To find which solution has a higher I⁻ concentration, we must consider the balanced chemical equations for the dissolution of BaI₂ and KI in water. For BaI₂: \(\mathrm{BaI}_2 \rightarrow \mathrm{Ba^{2+}} + 2\mathrm{I^-}\) For KI: \(\mathrm{KI} \rightarrow \mathrm{K^+} + \mathrm{I^-}\) In a \(0.10 \mathrm{M}\) BaI₂ solution, one mole of BaI₂ produces 2 moles of I⁻ ions, so the I⁻ concentration will be: \(0.10 \, \mathrm{M} * 2 = 0.20 \, \mathrm{M}\) In a \(0.25\, \mathrm{M}\) KI solution, one mole of KI produces one mole of I⁻ ions, so the I⁻ concentration will be: \(0.25\, \mathrm{M} * 1 = 0.25\, \mathrm{M}\) Since \(0.25\, \mathrm{M} > 0.20\, \mathrm{M}\), the KI solution has a higher I⁻ concentration in this pair.

We'll again consider the balanced chemical equations for the dissolution of KI and ZnI₂ in water. For KI: \(\mathrm{KI} \rightarrow \mathrm{K^+} + \mathrm{I^-}\) For ZnI₂: \(\mathrm{ZnI}_2 \rightarrow \mathrm{Zn^{2+}} + 2\mathrm{I^-}\) First, we need to convert the volumes of these two solutions to liters. \(100\, \mathrm{mL} = 0.1\, \mathrm{L}\), and \(200\, \mathrm{mL} = 0.2\, \mathrm{L}\) Next, we'll calculate the moles of I⁻ ions in both solutions: For \(0.1\, \mathrm{L}\) of \(0.10\, \mathrm{M}\) KI solution: \(\mathrm{moles \, of \, I^-} = 0.1\, \mathrm{L} × 0.10\, \mathrm{M} = 0.01\, \mathrm{mol}\) For \(0.2\, \mathrm{L}\) of \(0.040\, \mathrm{M}\) ZnI₂ solution: \(\mathrm{moles \, of \, I^-} = 0.2\, \mathrm{L} × 0.040\, \mathrm{M} × 2 = 0.016\, \mathrm{mol}\) Now we can calculate the concentrations of I⁻ ions: For the KI solution: \(\mathrm{I^- \, concentration} = \frac{0.01\, \mathrm{mol}}{0.1\, \mathrm{L}} = 0.10\, \mathrm{M}\) For the ZnI₂ solution: \(\mathrm{I^- \, concentration} = \frac{0.016\, \mathrm{mol}}{0.2\, \mathrm{L}} = 0.08\, \mathrm{M}\) Since \(0.10\, \mathrm{M} > 0.08\, \mathrm{M}\), the KI solution has a higher I⁻ concentration in this pair.

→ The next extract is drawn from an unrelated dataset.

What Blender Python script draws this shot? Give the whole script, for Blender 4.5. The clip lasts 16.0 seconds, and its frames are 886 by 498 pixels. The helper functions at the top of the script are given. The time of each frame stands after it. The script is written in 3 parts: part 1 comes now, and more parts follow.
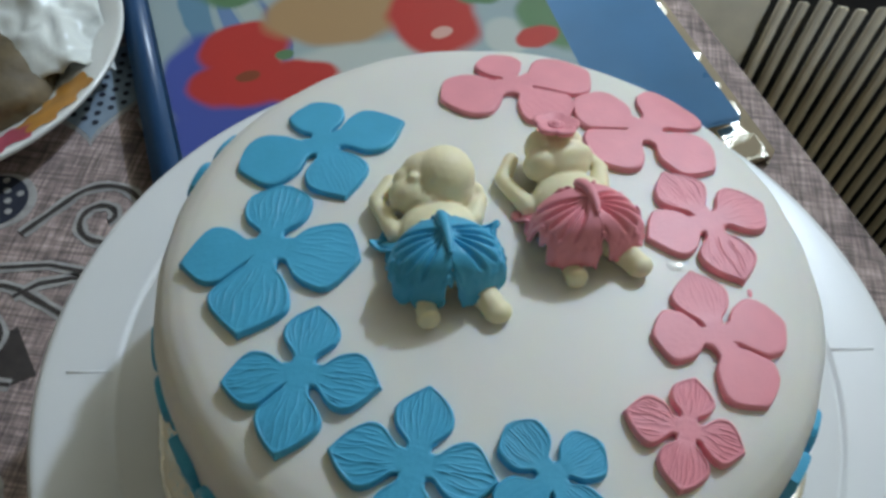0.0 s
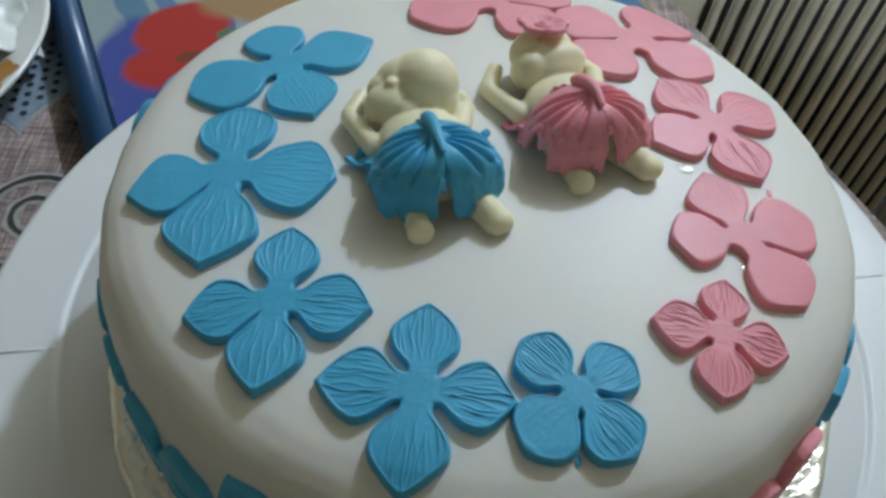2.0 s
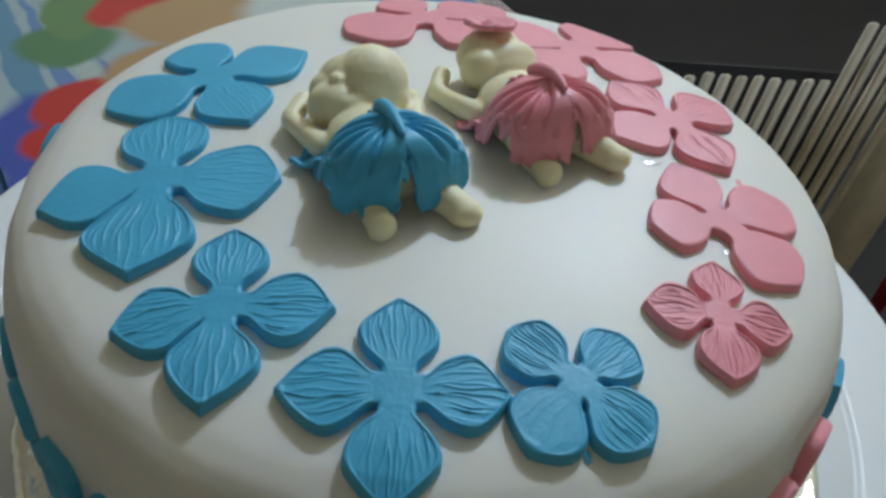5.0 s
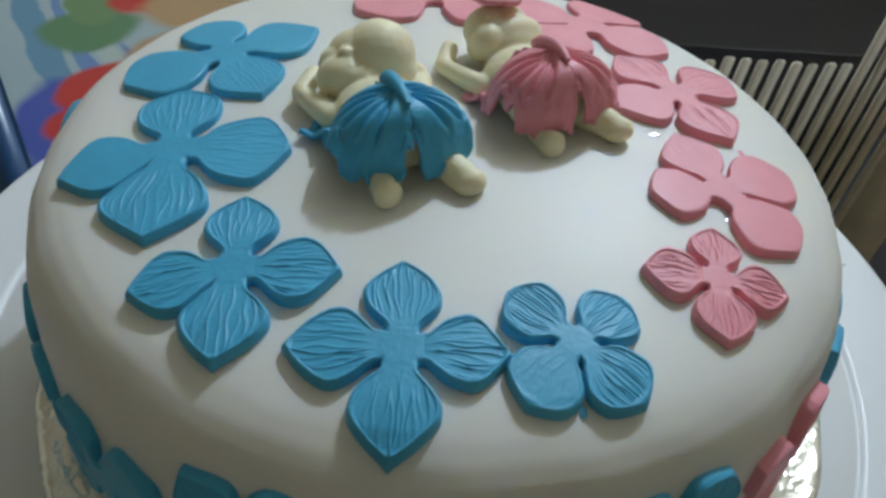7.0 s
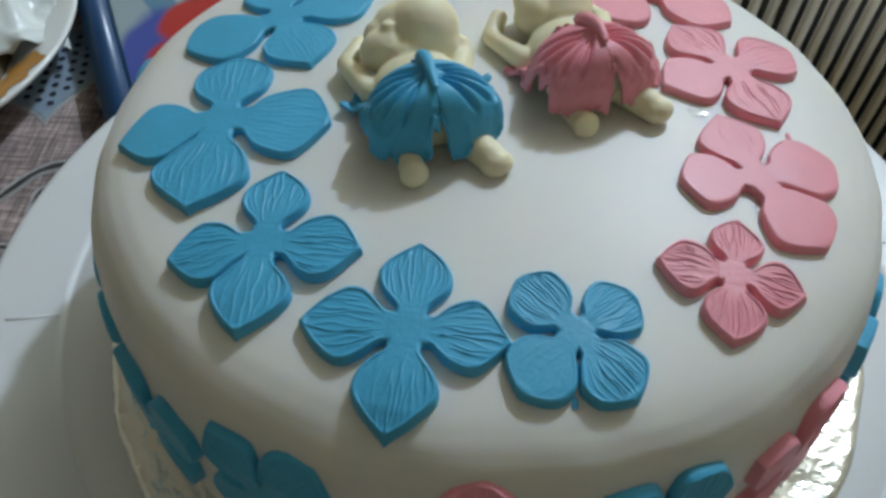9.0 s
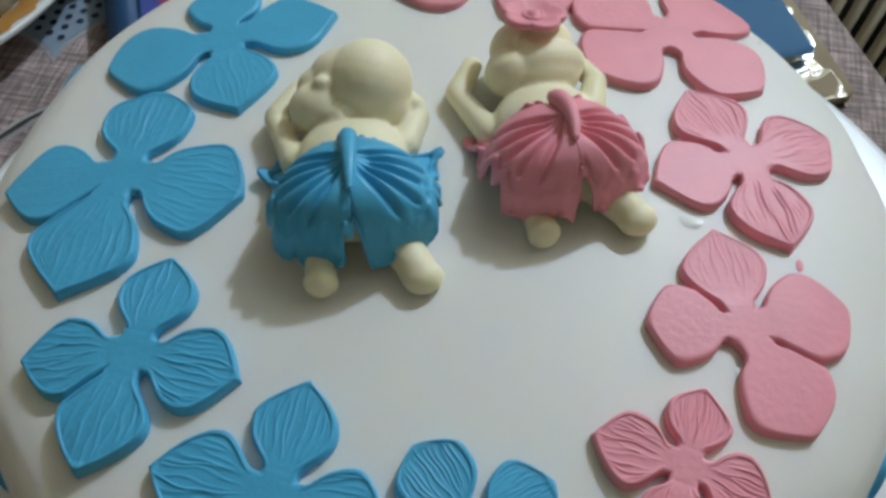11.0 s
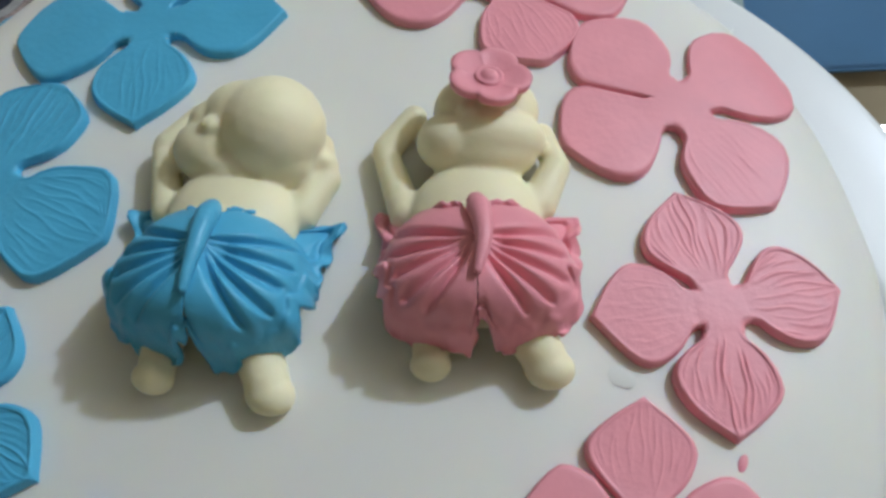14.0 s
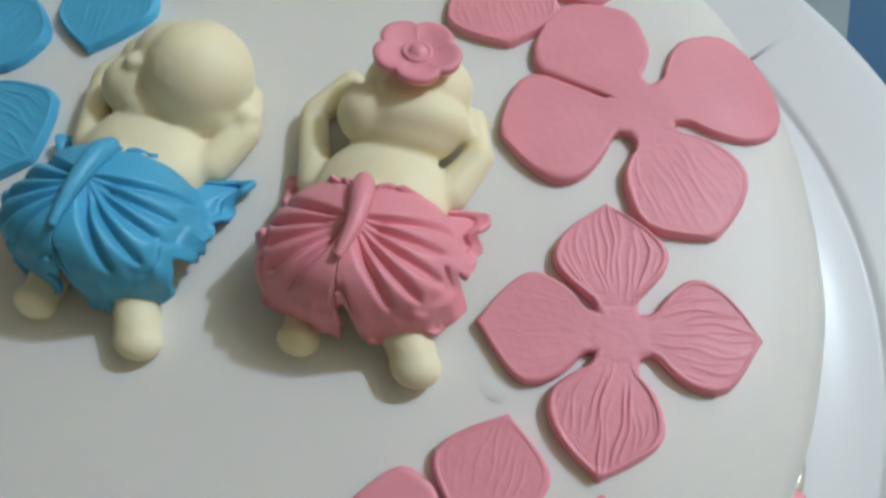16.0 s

We'll consider the balanced chemical equations for the dissolution of HI and NaI in water. For HI: \(\mathrm{HI} \rightarrow \mathrm{H^+} + \mathrm{I^-}\) For NaI: \(\mathrm{NaI} \rightarrow \mathrm{Na^+} + \mathrm{I^-}\) First, we need to find the number of moles of NaI given its mass: Given that the molar mass of NaI is approximately \(149\, \mathrm{g/mol}\): \(\mathrm{moles \, of \, NaI} = \frac{145\, \mathrm{g}}{149\, \mathrm{g/mol}} \approx 0.97\, \mathrm{mol}\) Next, calculate the concentration of I⁻ ions in both solutions: For the HI solution, the I⁻ concentration is \(3.2\, \mathrm{M}\) because HI completely dissociates in water. For the NaI solution, we need to find the concentration of I⁻ ions based on the provided mass and volume: \(\mathrm{I^- \, concentration} = \frac{0.97\, \mathrm{mol}}{0.150\, \mathrm{L}} \approx 6.47\, \mathrm{M}\) Since \(6.47\, \mathrm{M} > 3.2\, \mathrm{M}\), the NaI solution has a higher I⁻ concentration in this pair.